Of course, once a person has such a machine or a fleet of machines in hand, one might ask what to actually do with them. The answer is "anything at all". The point of a homelab environment is to experiment. Getting machines to boot is a valuable exercise in itself. So is trying different storage configurations, network technologies, or operating system features that look interesting. As an example, BGP - a protocol for exchanging internet routes - is not easy to run in a cloud provider environment, where the provider generally assigns IP addresses from its own ASNs. In a homelab, however, there is no such restriction.

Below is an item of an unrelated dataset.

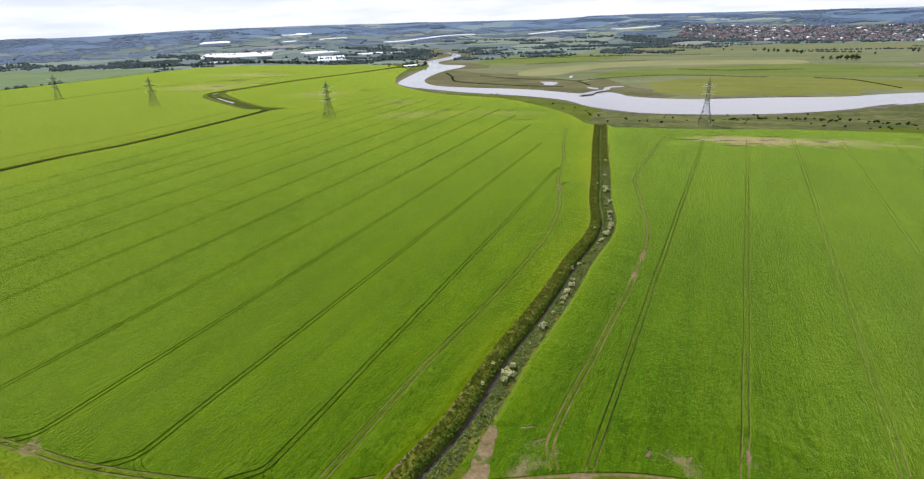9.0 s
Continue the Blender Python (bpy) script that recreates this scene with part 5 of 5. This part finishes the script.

A user can set up BIRD[8] and OpenWRT[9] to build a collection of peer routers and set up an effective scale model of one of the core technologies of the internet. The same is true for storage, where tools like Open-iSCSI[10] allow a home user to create networked storage robust enough to support running diskless servers that rely entirely on network block devices from boot time onward.
In the current general computing environment, where work is hard to find and large providers obscure the often simple technologies they deploy to make computers run, a homelab provides a low-cost means to develop meaningful skills and independence from those same providers. It is not necessary for you to find a job at some technology company to learn the inner workings of computers; a few dollars and some ethernet cable will work just as well, if not better.